Traction
What is Traction?
Definition:
Traction in a business context refers to the measurable progress and momentum achieved by a company in terms of customer acquisition, revenue growth, and market penetration. It signifies the ability of a business to gain a foothold in the market, attract customers, and demonstrate a positive trajectory toward its goals. Traction is often used as a key indicator of a company’s viability and potential for success.
Analogy:
Imagine traction as the steady acceleration of a vehicle on a well-maintained road. Just as a vehicle gains traction to move forward smoothly, a business gains traction by effectively attracting and retaining customers, generating revenue, and expanding its presence in the market.
Further Description:
Traction encompasses several key elements within a business’s journey, including:
Customer Acquisition: The process of attracting and onboarding new customers to the product or service, demonstrating a growing customer base.
Revenue Growth: Increasing the overall revenue generated by the business through sales, partnerships, and other income streams.
Market Penetration: Expanding the business’s presence within the target market and gaining a larger share of the customer base.
User Engagement: Building and maintaining a loyal customer base through positive user experiences and effective engagement strategies.
Why is Traction Important?
Validation of Business Model: Traction serves as evidence that the business has a viable product or service that resonates with the target audience, validating the underlying business model.
Attracting Investors: Investors often look for businesses with traction as it indicates potential for return on investment and reduces perceived risk.
Competitive Edge: Traction allows a business to establish itself in the market, creating a competitive advantage over other players.
Customer Confidence: Positive traction builds confidence among customers, signaling that the business is reliable and provides value.
Examples and Metrics:
Customer Acquisition Rate: Measuring the rate at which new customers are acquired over a specific period.
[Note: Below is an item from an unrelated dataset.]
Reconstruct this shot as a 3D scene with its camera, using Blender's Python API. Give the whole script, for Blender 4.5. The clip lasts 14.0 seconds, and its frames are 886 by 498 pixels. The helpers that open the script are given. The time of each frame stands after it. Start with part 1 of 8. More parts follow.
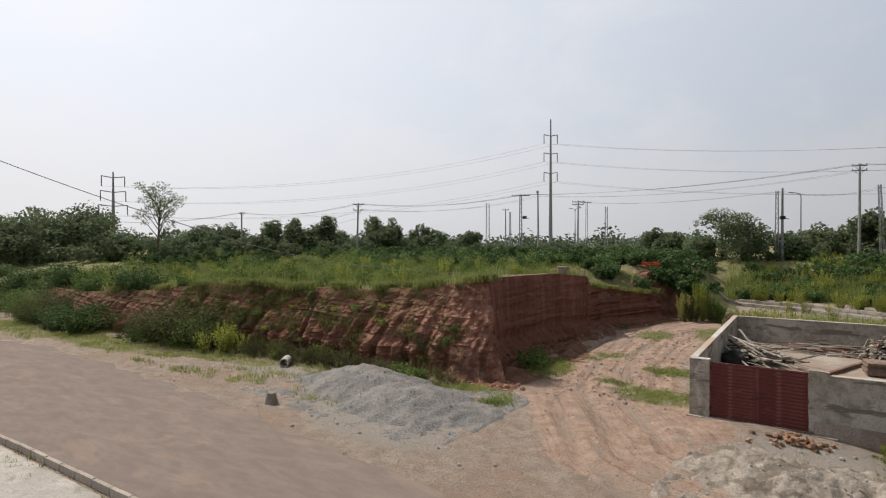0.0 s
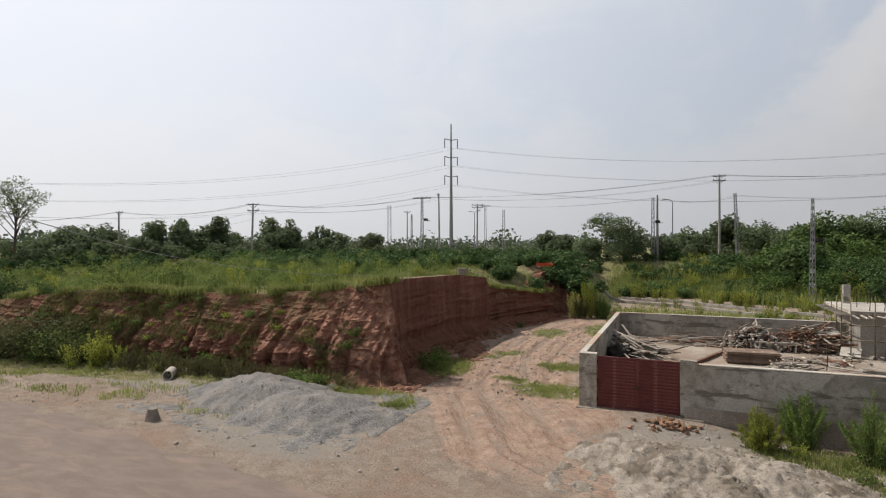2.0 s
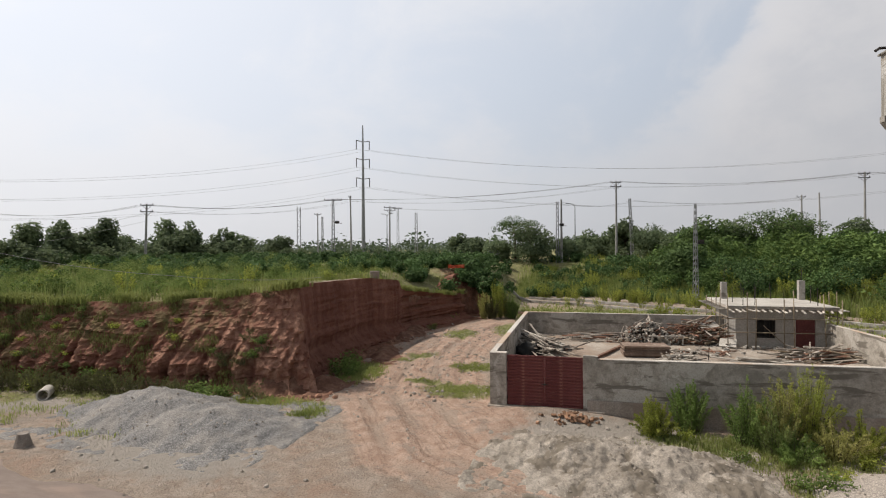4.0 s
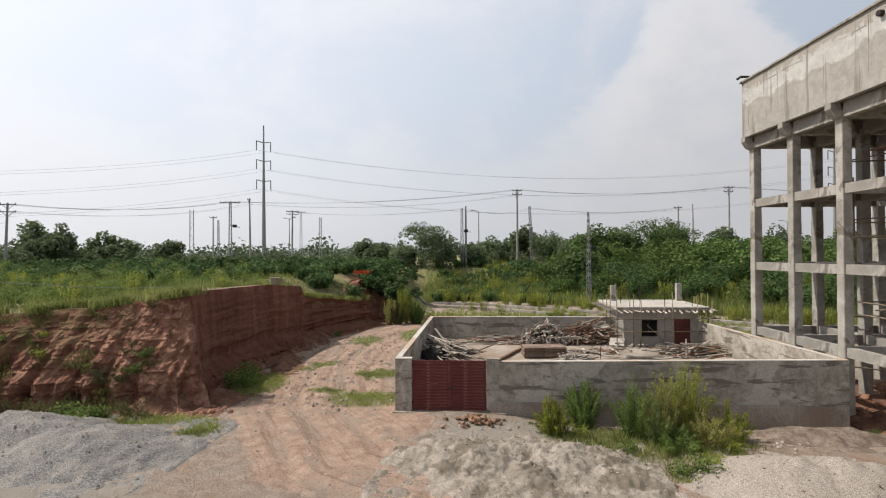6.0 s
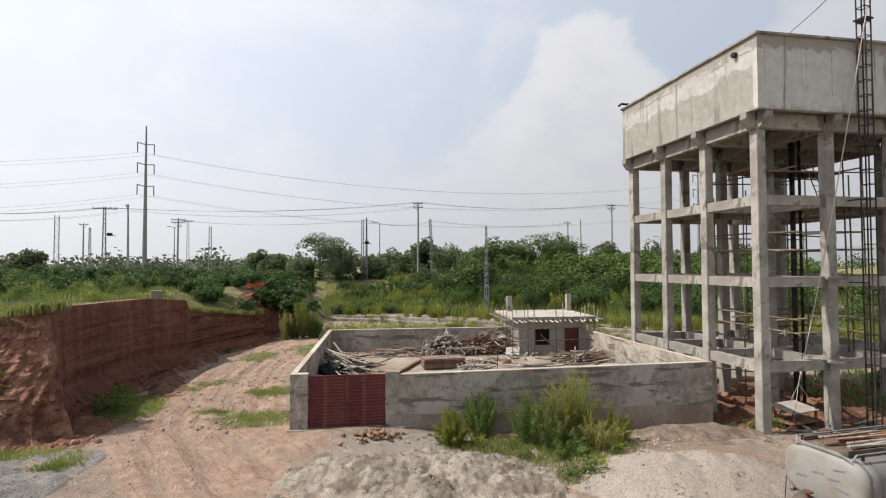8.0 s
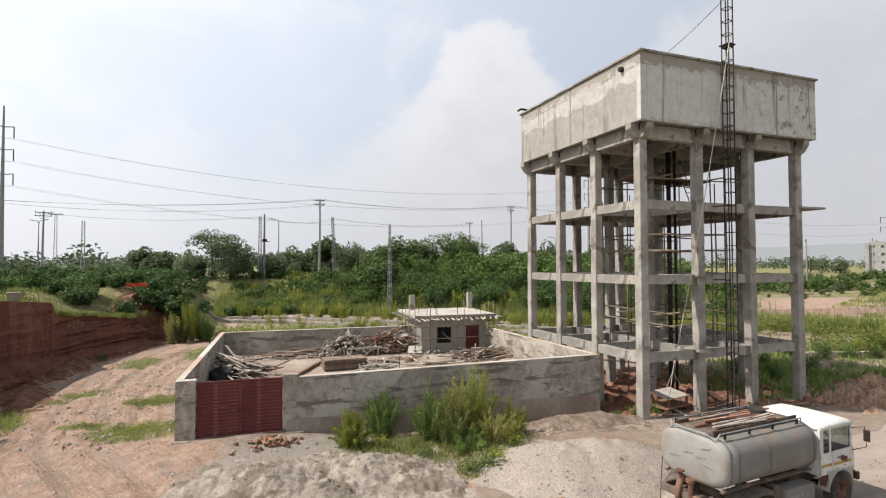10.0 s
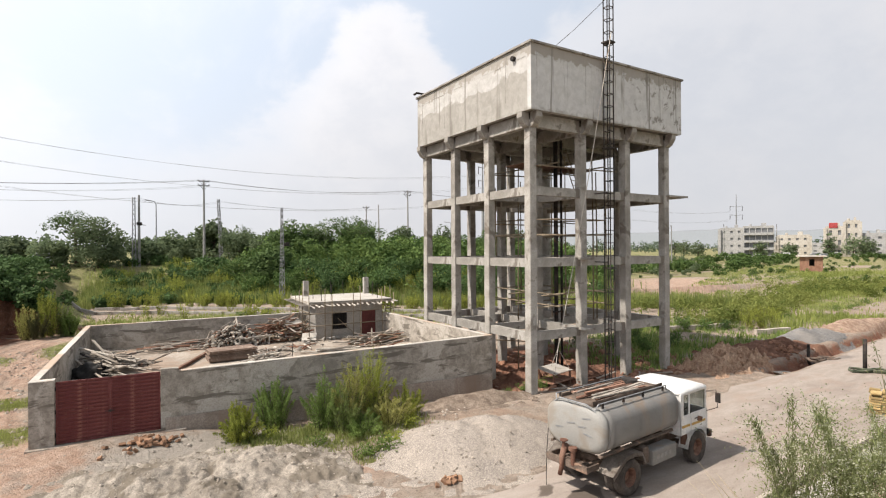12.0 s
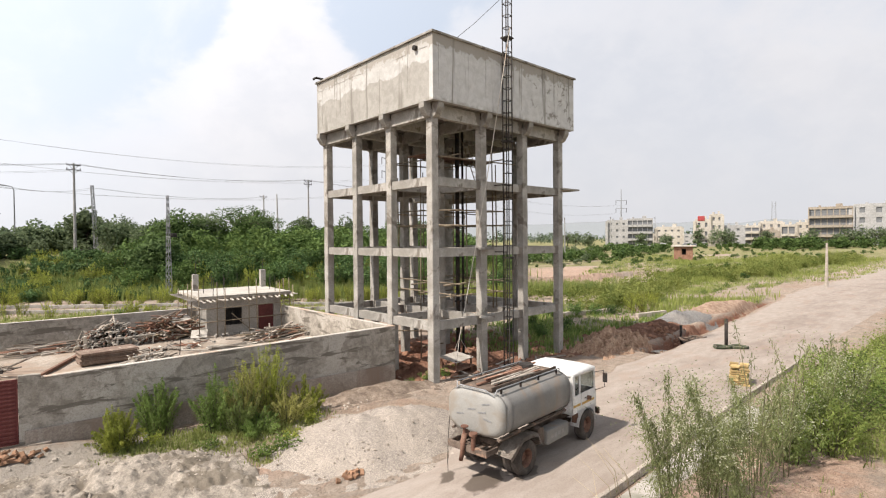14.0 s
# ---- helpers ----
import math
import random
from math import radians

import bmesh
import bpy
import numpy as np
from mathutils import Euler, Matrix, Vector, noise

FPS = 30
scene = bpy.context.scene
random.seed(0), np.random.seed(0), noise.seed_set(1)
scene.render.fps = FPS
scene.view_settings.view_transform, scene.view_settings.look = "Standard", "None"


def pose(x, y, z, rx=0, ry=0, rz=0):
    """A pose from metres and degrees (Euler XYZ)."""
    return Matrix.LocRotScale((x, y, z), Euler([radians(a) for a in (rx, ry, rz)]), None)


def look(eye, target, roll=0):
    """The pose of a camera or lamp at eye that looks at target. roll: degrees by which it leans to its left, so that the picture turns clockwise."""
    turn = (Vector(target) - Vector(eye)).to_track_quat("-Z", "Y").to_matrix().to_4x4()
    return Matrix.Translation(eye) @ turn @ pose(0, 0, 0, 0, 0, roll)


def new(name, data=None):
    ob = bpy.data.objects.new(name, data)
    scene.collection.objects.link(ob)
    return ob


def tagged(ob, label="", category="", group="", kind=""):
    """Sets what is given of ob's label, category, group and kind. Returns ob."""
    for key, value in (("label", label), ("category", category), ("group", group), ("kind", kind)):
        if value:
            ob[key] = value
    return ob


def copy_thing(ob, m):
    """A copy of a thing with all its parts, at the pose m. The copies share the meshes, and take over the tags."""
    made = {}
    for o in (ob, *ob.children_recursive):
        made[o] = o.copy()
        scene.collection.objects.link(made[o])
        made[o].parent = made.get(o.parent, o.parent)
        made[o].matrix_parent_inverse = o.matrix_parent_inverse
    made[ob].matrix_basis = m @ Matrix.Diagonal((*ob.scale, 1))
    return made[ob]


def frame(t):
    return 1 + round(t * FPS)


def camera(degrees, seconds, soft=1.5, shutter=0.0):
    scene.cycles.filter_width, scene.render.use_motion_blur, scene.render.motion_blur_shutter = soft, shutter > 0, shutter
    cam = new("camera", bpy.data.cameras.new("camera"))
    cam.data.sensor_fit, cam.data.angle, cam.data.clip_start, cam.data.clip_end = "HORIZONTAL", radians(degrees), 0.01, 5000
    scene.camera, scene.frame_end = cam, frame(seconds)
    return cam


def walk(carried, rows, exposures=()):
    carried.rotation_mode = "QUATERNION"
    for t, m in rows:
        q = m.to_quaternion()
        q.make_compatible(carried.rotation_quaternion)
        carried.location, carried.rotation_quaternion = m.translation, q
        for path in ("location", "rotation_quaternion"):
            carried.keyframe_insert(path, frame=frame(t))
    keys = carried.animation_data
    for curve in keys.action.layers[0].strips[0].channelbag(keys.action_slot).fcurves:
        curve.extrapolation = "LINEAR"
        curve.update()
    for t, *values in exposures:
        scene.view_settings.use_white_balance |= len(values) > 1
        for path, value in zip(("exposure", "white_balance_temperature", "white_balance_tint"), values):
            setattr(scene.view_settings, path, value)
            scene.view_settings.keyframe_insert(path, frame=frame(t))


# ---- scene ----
# ---------------------------------------------------------------- camera
cam = camera(80.27, 14.0, soft=1.15)
PATH = [
    (0, 0, 0, 7, 89.529, 0.009, 31.1),
    (0.5, -0.005, 0.032, 6.998, 89.539, 0.053, 28.304),
    (1, -0.009, 0.065, 6.997, 89.61, 0.09, 25.558),
    (1.5, -0.013, 0.097, 6.995, 89.677, 0.109, 22.847),
    (2, -0.016, 0.13, 6.993, 89.752, 0.097, 20.439),
    (2.5, -0.018, 0.163, 6.99, 89.826, 0.193, 18.255),
    (3, -0.019, 0.196, 6.988, 89.884, 0.278, 15.949),
    (3.7, -0.019, 0.242, 6.984, 89.969, 0.37, 12.48),
    (4.25, -0.017, 0.279, 6.981, 90.053, 0.406, 9.55),
    (4.8, -0.014, 0.316, 6.977, 90.166, 0.413, 6.611),
    (5.5, -0.008, 0.362, 6.972, 90.372, 0.379, 3.1),
    (6, -0.001, 0.395, 6.968, 90.549, 0.339, 0.752),
    (6.5, 0.007, 0.428, 6.963, 90.843, 0.309, -1.607),
    (7, 0.016, 0.461, 6.958, 91.146, 0.213, -4.236),
    (7.5, 0.028, 0.493, 6.953, 91.504, 0.175, -7.136),
    (8, 0.041, 0.525, 6.948, 91.82, 0.179, -10.007),
    (8.6, 0.06, 0.564, 6.941, 92.068, 0.157, -13.288),
    (9.25, 0.084, 0.605, 6.933, 92.054, 0.108, -16.618),
    (9.9, 0.112, 0.645, 6.924, 91.772, 0.086, -19.942),
    (10.5, 0.142, 0.681, 6.915, 91.3, 0.139, -23.21),
    (11, 0.17, 0.711, 6.907, 90.828, 0.224, -26.068),
    (11.5, 0.2, 0.74, 6.899, 90.368, 0.3, -28.895),
    (12, 0.234, 0.769, 6.89, 90.015, 0.343, -31.654),
    (12.5, 0.271, 0.797, 6.881, 89.71, 0.368, -34.333),
    (13, 0.312, 0.824, 6.872, 89.419, 0.366, -37.025),
    (13.5, 0.356, 0.85, 6.861, 89.198, 0.435, -39.667),
    (14, 0.404, 0.876, 6.851, 88.982, 0.453, -42.106),
]
walk(cam, [(r[0], pose(*r[1:])) for r in PATH], exposures=[(0, -0.23, 6680, 12), (3, -0.19, 6680, 12), (6, 0.0, 6640, 12), (8, 0.10, 6620, 12), (11, 0.34, 6650, 12), (14, 0.52, 6700, 13)])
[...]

Monthly Recurring Revenue (MRR): Tracking the predictable and recurring revenue generated by the business on a monthly basis.
Market Share Growth: Assessing the increase in the business’s market share relative to competitors.
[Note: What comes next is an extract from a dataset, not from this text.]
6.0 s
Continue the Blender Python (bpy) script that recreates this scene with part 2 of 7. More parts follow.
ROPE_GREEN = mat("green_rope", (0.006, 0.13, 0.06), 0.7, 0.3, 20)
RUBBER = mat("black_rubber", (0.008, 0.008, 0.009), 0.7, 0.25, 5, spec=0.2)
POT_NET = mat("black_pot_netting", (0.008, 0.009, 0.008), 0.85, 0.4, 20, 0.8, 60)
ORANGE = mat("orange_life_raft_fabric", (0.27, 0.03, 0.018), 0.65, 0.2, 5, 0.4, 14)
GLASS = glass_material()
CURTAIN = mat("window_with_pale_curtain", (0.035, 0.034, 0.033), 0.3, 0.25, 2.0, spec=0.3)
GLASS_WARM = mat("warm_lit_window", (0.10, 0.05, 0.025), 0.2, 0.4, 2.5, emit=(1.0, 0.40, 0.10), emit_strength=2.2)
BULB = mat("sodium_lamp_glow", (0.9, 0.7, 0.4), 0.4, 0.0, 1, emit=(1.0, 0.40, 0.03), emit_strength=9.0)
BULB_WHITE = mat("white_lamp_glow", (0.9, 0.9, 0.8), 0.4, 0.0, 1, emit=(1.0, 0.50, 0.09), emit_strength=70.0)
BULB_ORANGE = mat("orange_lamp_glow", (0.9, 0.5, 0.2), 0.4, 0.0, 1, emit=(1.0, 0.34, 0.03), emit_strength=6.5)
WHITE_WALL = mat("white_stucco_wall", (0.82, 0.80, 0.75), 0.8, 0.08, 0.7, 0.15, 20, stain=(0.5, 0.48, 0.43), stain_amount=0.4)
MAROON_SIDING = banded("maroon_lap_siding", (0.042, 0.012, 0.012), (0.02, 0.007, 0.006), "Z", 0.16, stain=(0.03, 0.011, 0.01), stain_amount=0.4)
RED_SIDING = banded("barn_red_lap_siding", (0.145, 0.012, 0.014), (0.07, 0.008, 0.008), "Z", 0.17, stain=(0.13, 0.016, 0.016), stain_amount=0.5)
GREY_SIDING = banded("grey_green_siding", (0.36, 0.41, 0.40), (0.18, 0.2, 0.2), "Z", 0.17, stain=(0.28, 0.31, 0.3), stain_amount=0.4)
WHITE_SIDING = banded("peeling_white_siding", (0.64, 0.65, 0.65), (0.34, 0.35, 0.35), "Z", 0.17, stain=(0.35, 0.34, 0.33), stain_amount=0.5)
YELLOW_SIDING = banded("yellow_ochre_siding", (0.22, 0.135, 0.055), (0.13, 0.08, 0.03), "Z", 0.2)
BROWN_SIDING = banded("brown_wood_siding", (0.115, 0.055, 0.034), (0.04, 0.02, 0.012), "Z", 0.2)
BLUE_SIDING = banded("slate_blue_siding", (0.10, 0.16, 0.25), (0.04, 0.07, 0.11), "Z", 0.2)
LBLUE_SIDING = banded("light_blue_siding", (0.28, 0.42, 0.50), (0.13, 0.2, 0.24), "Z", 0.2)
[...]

User Retention Rate: Evaluating the ability of the business to retain existing customers over time.
Key Takeaways:
- Traction is the measurable progress and momentum a business achieves in terms of customer acquisition, revenue growth, and market penetration.
- It validates the business model, attracts investors, and provides a competitive edge.
- Metrics such as customer acquisition rate, MRR, market share growth, and user retention rate help assess traction.
- Successful businesses strategically navigate and accelerate their growth by gaining meaningful traction in the market.